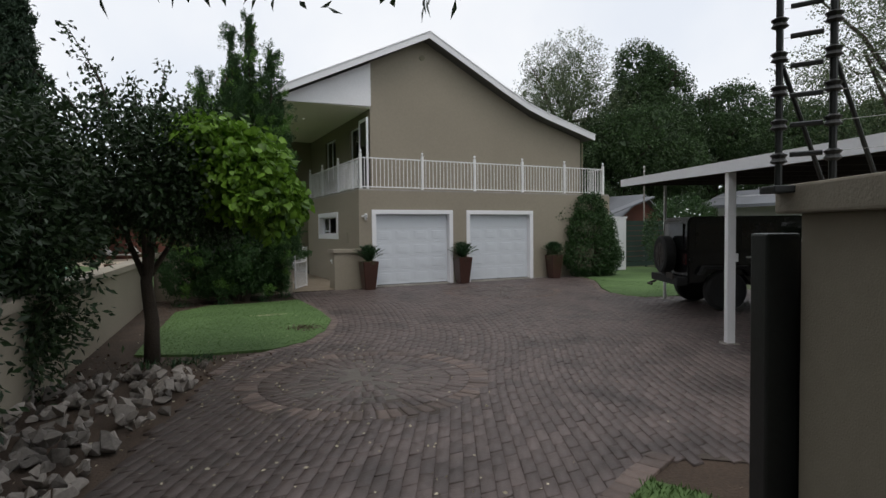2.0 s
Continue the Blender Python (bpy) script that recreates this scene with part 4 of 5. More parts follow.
w = unit(rng.normal(size=(90, 3))) + [0, 0, 0.3]
part("leaf", leaves("leaf", np.zeros((90, 3)) + [0, 0, 0.9], w, 0.55, 0.05, PALE_LEAF), PALE_LEAF, sp)
tp = thing("terracotta_pot", "round terracotta pot with small flowers on the lawn", "plant pot", Matrix.Translation((-1.0, 32.3, 0)))
part("pot", lathe([(0.14, 0), (0.22, 0.22), (0.24, 0.24), (0.2, 0.24)], 18), REDWALL, tp)
tagged(part("flowers", leaves("flowers", rng.normal(size=(160, 3)) * [0.12, 0.12, 0.06] + [0, 0, 0.32], rng.normal(size=(160, 3)), 0.07, 0.05, PALE_LEAF), PALE_LEAF, tp), kind="stuff")

tr = thing("trampoline", "round trampoline with a black net and teal poles", "trampoline", Matrix.Translation((-4.4, 24.2, 0)))
part("mat", lathe([(1.55, 1.02), (1.55, 1.04)], 32), NET, tr)
part("edge_pad", lathe([(1.50, 1.03), (1.72, 1.0), (1.74, 1.06), (1.52, 1.09)], 32), TEAL, tr, "teal edge pad")
for k in range(8):
    a = 2 * math.pi * (k + 0.35) / 8
    c, s_ = math.cos(a) * 1.74, math.sin(a) * 1.74
    part("pole", rod((c, s_, 0.5), (c, s_, 2.55), 0.035), TEAL, tr)
    part("leg", rod((c * 0.95, s_ * 0.95, 0), (c, s_, 1.0), 0.025), CHROME, tr)
    a2 = 2 * math.pi * (k + 1.35) / 8
    bm = bmesh.new()
    q = [(c, s_, 1.06), (math.cos(a2) * 1.74, math.sin(a2) * 1.74, 1.06), (math.cos(a2) * 1.74, math.sin(a2) * 1.74, 2.5), (c, s_, 2.5)]
    bm.faces.new([bm.verts.new(p) for p in q])
    part("net_panel", bm, NET, tr)
sl = thing("garden_slide", "pale mint plastic children's slide", "slide", pose(-2.1, 23.4, 0, 0, 0, -35))
part("chute", prism([(-0.75, 1.15), (-0.55, 1.18), (0.9, 0.22), (1.15, 0.2), (1.15, 0.14), (0.85, 0.14), (-0.6, 1.08)], 1, -0.22, 0.22), MINT, sl)
for s in (-1, 1):
    part("side_rim", prism([(-0.75, 1.25), (-0.55, 1.3), (0.92, 0.34), (1.15, 0.3), (1.15, 0.14), (0.85, 0.14), (-0.6, 1.08)], 1, s * 0.22, s * 0.26), MINT, sl)
    part("ladder_leg", rod((-0.95, s * 0.2, 0), (-0.7, s * 0.2, 1.25), 0.03), TEAL, sl)
for k in range(4):
    part("rung", rod((-0.92 + 0.06 * k, -0.2, 0.2 + 0.26 * k), (-0.92 + 0.06 * k, 0.2, 0.2 + 0.26 * k), 0.02), TEAL, sl)

# ---------------- the room behind the glass door ----------------
RY = 36.0
# The wide gap in this wall is unseen, added to brighten the room.
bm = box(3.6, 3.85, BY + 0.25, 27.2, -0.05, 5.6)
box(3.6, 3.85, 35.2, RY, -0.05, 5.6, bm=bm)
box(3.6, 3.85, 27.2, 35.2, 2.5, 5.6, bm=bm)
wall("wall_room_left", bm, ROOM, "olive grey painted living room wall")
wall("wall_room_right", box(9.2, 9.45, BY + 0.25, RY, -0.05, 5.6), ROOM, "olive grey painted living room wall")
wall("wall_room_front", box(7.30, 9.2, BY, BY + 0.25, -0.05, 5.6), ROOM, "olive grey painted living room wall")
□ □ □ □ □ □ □
- **WORK TO BE COMPLETED**: Repeat only the lines from the beginning of the material through the line containing "0.02), TEAL, sl)", both ends kept, leaving pictures out.

- **OUTPUT**:
2.0 s
Continue the Blender Python (bpy) script that recreates this scene with part 4 of 5. More parts follow.
w = unit(rng.normal(size=(90, 3))) + [0, 0, 0.3]
part("leaf", leaves("leaf", np.zeros((90, 3)) + [0, 0, 0.9], w, 0.55, 0.05, PALE_LEAF), PALE_LEAF, sp)
tp = thing("terracotta_pot", "round terracotta pot with small flowers on the lawn", "plant pot", Matrix.Translation((-1.0, 32.3, 0)))
part("pot", lathe([(0.14, 0), (0.22, 0.22), (0.24, 0.24), (0.2, 0.24)], 18), REDWALL, tp)
tagged(part("flowers", leaves("flowers", rng.normal(size=(160, 3)) * [0.12, 0.12, 0.06] + [0, 0, 0.32], rng.normal(size=(160, 3)), 0.07, 0.05, PALE_LEAF), PALE_LEAF, tp), kind="stuff")

tr = thing("trampoline", "round trampoline with a black net and teal poles", "trampoline", Matrix.Translation((-4.4, 24.2, 0)))
part("mat", lathe([(1.55, 1.02), (1.55, 1.04)], 32), NET, tr)
part("edge_pad", lathe([(1.50, 1.03), (1.72, 1.0), (1.74, 1.06), (1.52, 1.09)], 32), TEAL, tr, "teal edge pad")
for k in range(8):
    a = 2 * math.pi * (k + 0.35) / 8
    c, s_ = math.cos(a) * 1.74, math.sin(a) * 1.74
    part("pole", rod((c, s_, 0.5), (c, s_, 2.55), 0.035), TEAL, tr)
    part("leg", rod((c * 0.95, s_ * 0.95, 0), (c, s_, 1.0), 0.025), CHROME, tr)
    a2 = 2 * math.pi * (k + 1.35) / 8
    bm = bmesh.new()
    q = [(c, s_, 1.06), (math.cos(a2) * 1.74, math.sin(a2) * 1.74, 1.06), (math.cos(a2) * 1.74, math.sin(a2) * 1.74, 2.5), (c, s_, 2.5)]
    bm.faces.new([bm.verts.new(p) for p in q])
    part("net_panel", bm, NET, tr)
sl = thing("garden_slide", "pale mint plastic children's slide", "slide", pose(-2.1, 23.4, 0, 0, 0, -35))
part("chute", prism([(-0.75, 1.15), (-0.55, 1.18), (0.9, 0.22), (1.15, 0.2), (1.15, 0.14), (0.85, 0.14), (-0.6, 1.08)], 1, -0.22, 0.22), MINT, sl)
for s in (-1, 1):
    part("side_rim", prism([(-0.75, 1.25), (-0.55, 1.3), (0.92, 0.34), (1.15, 0.3), (1.15, 0.14), (0.85, 0.14), (-0.6, 1.08)], 1, s * 0.22, s * 0.26), MINT, sl)
    part("ladder_leg", rod((-0.95, s * 0.2, 0), (-0.7, s * 0.2, 1.25), 0.03), TEAL, sl)
for k in range(4):
    part("rung", rod((-0.92 + 0.06 * k, -0.2, 0.2 + 0.26 * k), (-0.92 + 0.06 * k, 0.2, 0.2 + 0.26 * k), 0.02), TEAL, sl)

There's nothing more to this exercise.